El líder revolucionario comunista ruso, Vladimir Lenin (1879 - 1924), pronunciando un discurso ante el Ejército Rojo que se dirigían al frente, durante la guerra polaco-soviética, en la Plaza Sverdlov (ahora Plaza del Teatro), en Moscú, 5 de mayo de 1920.

Nota del editor: Jorge Gómez Barata es columnista, periodista y exfuncionario del Departamento Ideológico del Comité Central del Partido Comunista de Cuba y exvicepresidente de la agencia de noticias Prensa Latina. Las opiniones expresadas en esta columna son exclusivas del autor.

(CNN Español) – La cultura, incluida la cultura económica y política, es un territorio extraño. Los individuos estiman que son sus creadores, cuando es a la inversa. Ella, con sus verdades inmutables, amplitud universal, inabarcables interrelaciones y concatenaciones, los condiciona y los protege. Hacer caso omiso de los dictados de la cultura o pretender torcer su curso es mala práctica. Tampoco hay que resignarse. Se trata de la dialéctica de lo históricamente viable.

Excepto los amish, ningún individuo, comunidad o país, puede vivir regido por códigos exclusivos y locales, elaborados según sus propios criterios y ajenos a estándares surgidos espontáneamente como resultado de procesos civilizatorios. Nadie inventó el Estado, el dinero ni el poder, y nadie ideó la libertad.
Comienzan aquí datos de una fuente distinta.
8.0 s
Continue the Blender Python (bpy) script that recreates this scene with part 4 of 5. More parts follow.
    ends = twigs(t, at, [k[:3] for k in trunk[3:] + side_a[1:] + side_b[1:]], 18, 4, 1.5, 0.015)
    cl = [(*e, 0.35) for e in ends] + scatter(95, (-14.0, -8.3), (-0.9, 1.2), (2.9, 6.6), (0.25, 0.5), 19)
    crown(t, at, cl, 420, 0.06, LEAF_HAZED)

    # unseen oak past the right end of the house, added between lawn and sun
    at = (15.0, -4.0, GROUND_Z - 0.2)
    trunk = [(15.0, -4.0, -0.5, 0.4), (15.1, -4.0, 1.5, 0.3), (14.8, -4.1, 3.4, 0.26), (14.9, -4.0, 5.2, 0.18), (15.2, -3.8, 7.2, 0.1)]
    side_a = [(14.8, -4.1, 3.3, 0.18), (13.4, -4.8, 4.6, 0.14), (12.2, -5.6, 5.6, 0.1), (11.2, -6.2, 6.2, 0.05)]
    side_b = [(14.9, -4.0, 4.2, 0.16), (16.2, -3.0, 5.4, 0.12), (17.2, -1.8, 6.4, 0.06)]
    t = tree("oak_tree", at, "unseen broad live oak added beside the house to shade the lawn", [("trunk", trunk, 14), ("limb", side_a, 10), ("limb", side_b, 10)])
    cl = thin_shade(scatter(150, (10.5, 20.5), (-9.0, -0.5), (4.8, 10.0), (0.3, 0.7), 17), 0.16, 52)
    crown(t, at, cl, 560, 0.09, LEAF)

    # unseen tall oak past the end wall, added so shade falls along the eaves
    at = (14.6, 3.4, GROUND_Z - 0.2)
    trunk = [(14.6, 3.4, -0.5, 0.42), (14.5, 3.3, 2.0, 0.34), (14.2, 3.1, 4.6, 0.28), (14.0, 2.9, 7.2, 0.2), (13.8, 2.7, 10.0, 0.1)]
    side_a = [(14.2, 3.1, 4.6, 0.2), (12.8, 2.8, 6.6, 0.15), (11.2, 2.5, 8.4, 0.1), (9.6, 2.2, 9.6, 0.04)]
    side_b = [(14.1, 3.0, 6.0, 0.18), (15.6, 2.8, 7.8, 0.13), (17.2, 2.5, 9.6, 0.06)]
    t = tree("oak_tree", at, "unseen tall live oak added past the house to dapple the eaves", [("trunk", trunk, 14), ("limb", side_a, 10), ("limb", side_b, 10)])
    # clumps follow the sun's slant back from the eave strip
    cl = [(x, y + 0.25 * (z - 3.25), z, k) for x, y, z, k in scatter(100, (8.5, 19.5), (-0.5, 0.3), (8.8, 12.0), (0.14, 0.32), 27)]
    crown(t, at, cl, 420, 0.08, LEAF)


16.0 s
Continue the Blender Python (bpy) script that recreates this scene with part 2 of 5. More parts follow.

Es así porque los humanos son seres sociales y gregarios, y los países integran comunidades llamadas también civilizaciones. Los hijos se parecen más a los tiempos que a los padres, y los habitantes de una época comparten acervos culturales, practican la fe, se afilian a nociones filosóficas, así como conceptos éticos, morales y preceptos jurídicos. Tampoco es posible omitir que la tradición y los legados existen para mal. Las satrapías del Oriente Medio que reproducen sus arcaicas prácticas son pruebas.

Los países del lado del mundo comprendidos en los entornos geográficos de Europa y las Américas, de matriz cultural judeocristiana, además de la fe y de los referentes culturales grecolatinos, tienen en común credos políticos y jurídicos predominantemente liberales, que asumen la estructura geopolítica del Estado-Nación, como doctrina política la democracia y aseguran la salvaguarda de la convivencia con el derecho.

Tales premisas no conllevan a la uniformidad cultural ni ideológica, aunque suponen cierta coherencia en esos campos, y dan lugar a identidades colectivas, a metas compartidas, y a raseros que no pueden ser ignorados.

En esa andadura aparecen espontáneamente liderazgos y modelos reforzados por los atractivos ejercidos por la industria, la cultura artística, la arquitectura, la economía y la obra política. La Ilustración, la Revolución francesa y el devenir de Estados Unidos, único país del Nuevo Mundo que consiguió desarrollarse, consolidar la estabilidad política y devino en el fenómeno geopolítico más singular de la era moderna, son algunas evidencias.

Las ideas dominantes y la práctica consuetudinaria establecen límites que no pueden ser ignorados. La idea de que existan democracias, normas morales, preceptos de derechos humanos, locales y exclusivos, así como que Dios creó pueblos predestinados, son ajenas a la verdad.

En 1917, triunfó en Rusia la Revolución bolchevique, cuyo programa no solo rechazó el liberalismo europeo, sino que acarició la idea de proyectar su influencia sobre el mundo, creando sociedades sostenidas por estructuras económicas, políticas, y culturales construidas a propia voluntad. Finalmente, no se sostuvo.

La idea de entronizar nuevas instituciones y prácticas aspiró a un clímax al concebir la completa estatización de la economía, la colectivización de la tierra, la exclusividad ideológica, la neutralización de la fe mediante el ateísmo, y la creación de un sistema político basado en la dictadura del proletariado, que recusó, entre otras cosas, el estado de derecho, el laicismo, la separación de los poderes públicos, el debido proceso, la pertinencia de los derechos humanos, arrastrando déficits insostenibles.

La exportación de estos comportamientos a los países del socialismo real, especialmente a los europeos, en algunos de los cuales, como Hungría, Polonia y Checoslovaquia no lograron establecerse, debilitaron el proyecto general que, tras 70 años, depuso su beligerancia.

La intención de realizar programas políticos y sociales avanzados a escala de sociedades completas sostenidas por estructuras improvisadas, presunciones infundadas, y argumentos inconsistentes, nunca ha resultado una buena idea. La experiencia ha sido registrada y los hechos están a la vista. Allá nos vemos.

*He tomado esta expresión del libro 21 Lecciones para el siglo XXI de Yuval Noah Harari.